Pakistan is back at the IMF table with a familiar problem—but a new pitch. This time, floods are not just a disaster; they are part of the economic argument shaping a crucial bailout decision.
Pakistan has once again turned to a familiar argument at the global financial table—this time invoking floods as a key reason for leniency in its ongoing negotiations with the International Monetary Fund. During a recent interaction in New York, Prime Minister Shehbaz Sharif highlighted the devastating economic impact of extreme weather, urging IMF leadership, including Kristalina Georgieva, to factor climate-related losses into Pakistan’s $7 billion loan review.
There is no denying the scale of the disaster. Floods in recent years have displaced millions, damaged infrastructure, and disrupted agriculture. According to global financial institutions, climate vulnerability remains a serious challenge for Pakistan’s long-term economic stability. However, the current debate goes beyond natural disasters and raises a deeper question: are structural economic issues being overshadowed by crisis-driven narratives?
A Pattern of Crisis-Driven Appeals
Pakistan’s economic diplomacy has historically been shaped by shifting global narratives. From its role during the Cold War to its positioning in the war on terror, and now as a climate-affected nation, the country has often framed its case in ways that resonate with international priorities.
This approach has, at times, helped secure financial support. But critics argue that repeated reliance on external assistance without sustained reforms risks reinforcing a cycle of dependency. Key structural concerns—including a narrow tax base, high subsidies, and persistent fiscal deficits—continue to challenge economic stability.
Floods and Economic Reality
The floods are real, and their impact is significant. Yet, economic vulnerabilities in Pakistan predate these events. Long-standing issues such as low tax compliance, energy sector inefficiencies, and external debt pressures have contributed to recurring financial stress.
Economic analysts often point out that while climate shocks can worsen existing conditions, they are rarely the sole cause of fiscal crises. In Pakistan’s case, the floods may have intensified the situation, but underlying weaknesses remain central to the country’s economic trajectory.
Political Messaging and Domestic Pressures
For the government, framing the IMF negotiations around disaster impact also serves a domestic purpose. It allows policymakers to justify potential relief measures while managing public expectations around difficult reforms, such as subsidy reductions or tax expansion.
Reforms linked to IMF programs are often politically sensitive. Measures like increasing electricity tariffs or tightening tax enforcement can trigger public backlash, making external factors a more acceptable narrative in public discourse.
Global Response and IMF Position
The IMF has acknowledged Pakistan’s climate challenges and expressed support for affected communities. However, its core mandate remains financial stability and repayment assurance. While timelines may be adjusted and certain conditions reconsidered, fundamental reform expectations typically remain unchanged.

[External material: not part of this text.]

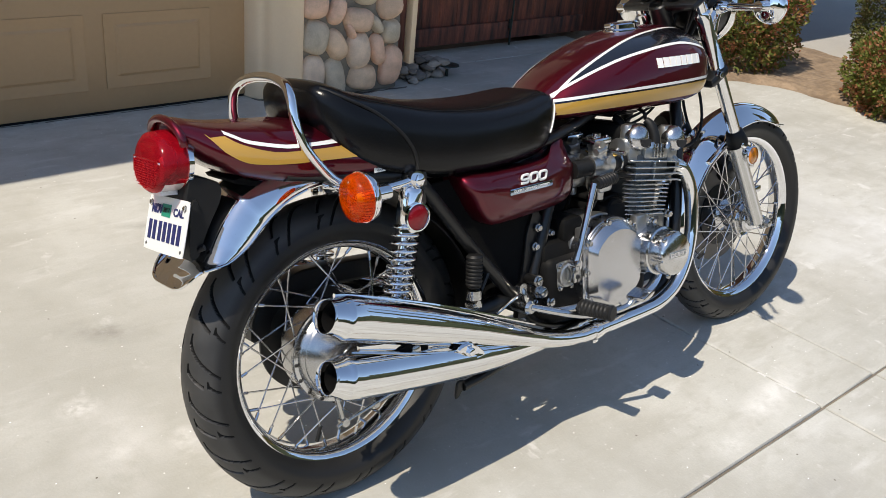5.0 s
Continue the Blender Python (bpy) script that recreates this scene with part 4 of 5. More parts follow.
for s in (-1, 1):
    y = s * .093
    leg = part("fork_slider", steered(merge(lathe([(0, .012), (.006, .0215), (.05, .0225), (.262, .0225), (.27, .0245), (.288, .0245)], (fork_x(.325) - .012, y, .322), (-.461, 0, .887), 24), block((1.484, y, .325), (.052, .034, .034), .008, (0, 27, 0)))), polished, bike, "polished fork slider", smooth=45)
    part("axle_cap", steered(merge(hexbolt((1.487, y + s * .018, .322), (0, s, 0), .013, .014), hexbolt((1.462, y + s * .015, .312), (0, s, 0), .005, .008), hexbolt((1.51, y + s * .015, .335), (0, s, 0), .005, .008))), zinc, leg)
    for z in (.51, .43):
        part("fork_lug", steered(block((fork_x(z) + .03, y, z), (.03, .014, .02), .004)), polished, leg)
    part("dust_boot", steered(lathe([(0, .021), (.004, .029), (.016, .030), (.034, .027), (.05, .024), (.054, .019)], (fork_x(.575), y, .575), (-.461, 0, .887), 24)), soft_rubber, leg, "black rubber dust boot", smooth=45)
    part("fork_tube", steered(rod((fork_x(.58), y, .58), (fork_x(1.0), y, 1.0), .018, n=24)), chrome, bike, "chrome fork tube")
    ear = part("lamp_ear", steered(merge(lathe([(0, .0225), (.006, .0238), (.014, .0238), (.018, .0208), (.17, .0212), (.19, .0225), (.195, .020)], (fork_x(.785), y, .785), (-.461, 0, .887), 24), rings([[(x, y + s * d, z) for x, z in ((1.155, .952), (1.168, .905), (1.20, .925), (1.235, .945), (1.25, .968), (1.235, .985), (1.20, .975))] for d in (.004, .009)]))), chrome, bike, "chrome fork cover with headlamp bracket", smooth=40)
    part("lamp_bracket", steered(tube([(fork_x(.905) + .004, y, .905), (fork_x(.93) + .03, y + s * .002, .935), (1.215, y + s * .004, .958), (1.252, y + s * .004, .966)], [.030, .024, .017, .014], 16, 6, .7)), chrome, ear, "flared chrome headlamp bracket", smooth=60)
    part("fork_clamp_bolt", steered(merge(hexbolt((fork_x(.80) - .025, y + s * .02, .79), (0, s, 0), .01, .014))), zinc, ear)
    ref = part("reflector", steered(dome((fork_x(.547) + .006, y + s * .036, .547), (.1, s, 0), .0245, .006, 28, 5)), amber, bike, "round amber reflector", smooth=60)
    part("reflector_cup", steered(merge(lathe([(0, .012), (.016, .025), (.024, .027), (.026, .0245)], (fork_x(.547) + .006, y + s * .012, .547), (0, s, 0), 28, False), block((fork_x(.575), y + s * .006, .575), (.05, .045, .02), .006, (0, 27, 0)))), chrome, ref)
part("lower_yoke", steered(merge(block((fork_x(.79) - .024, 0, .785), (.085, .24, .03), .012, (0, -27, 0)))), frame_black, bike, "black lower fork yoke")
part("upper_yoke", steered(merge(block((fork_x(.985) - .02, 0, .985), (.07, .235, .02), .008, (0, -27, 0)), lathe([(0, .02), (.02, .018)], HEAD + RAKE * .05, RAKE, 6))), frame_black, bike, "black upper fork yoke")
part("headstock", rod(HEAD + RAKE * .03, HEAD - RAKE * .20, .028, n=28, bevel=.004), frame_black, bike, "black steering head")
part("front_axle", steered(rod((1.486, -.125, .325), (1.486, .125, .325), .008)), zinc, bike)
caliper = part("brake_caliper", steered(merge(block((1.505, .066, .465), (.075, .075, .085), .02, (0, 30, 0)), lathe([(0, .03), (.03, .03), (.036, .022)], (1.505, .055, .465), (0, -1, 0), 24))), frame_black, bike, "black brake caliper")
part("bleed_bolt", steered(hexbolt((1.49, .028, .50), (0, -1, 0), .006)), zinc, caliper)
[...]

This creates a delicate balance. On one hand, there is recognition of climate vulnerability. On the other, there is a consistent push for structural correction to prevent repeated crises.
Regional Perspective
From a regional standpoint, comparisons often emerge. Countries like India have undertaken major economic reforms over the past decade, including tax restructuring and subsidy rationalisation, while maintaining growth momentum. These comparisons highlight different policy approaches to managing economic stress and external dependencies.
Final Take
As Pakistan continues negotiations with the IMF, the central question is not just about immediate relief but long-term direction. Can the country use this moment to implement meaningful reforms, or will it remain caught in a recurring cycle of crisis and bailout?
Natural disasters demand global support and empathy. But sustainable economic recovery ultimately depends on internal policy choices. External assistance can provide breathing space, but it cannot substitute for structural change.
As the immediate effects of flooding recede, attention will likely return to the fundamentals—fiscal discipline, governance, and reform implementation. The outcome of this phase may determine whether Pakistan breaks its cycle of dependency or continues to navigate from one crisis to another.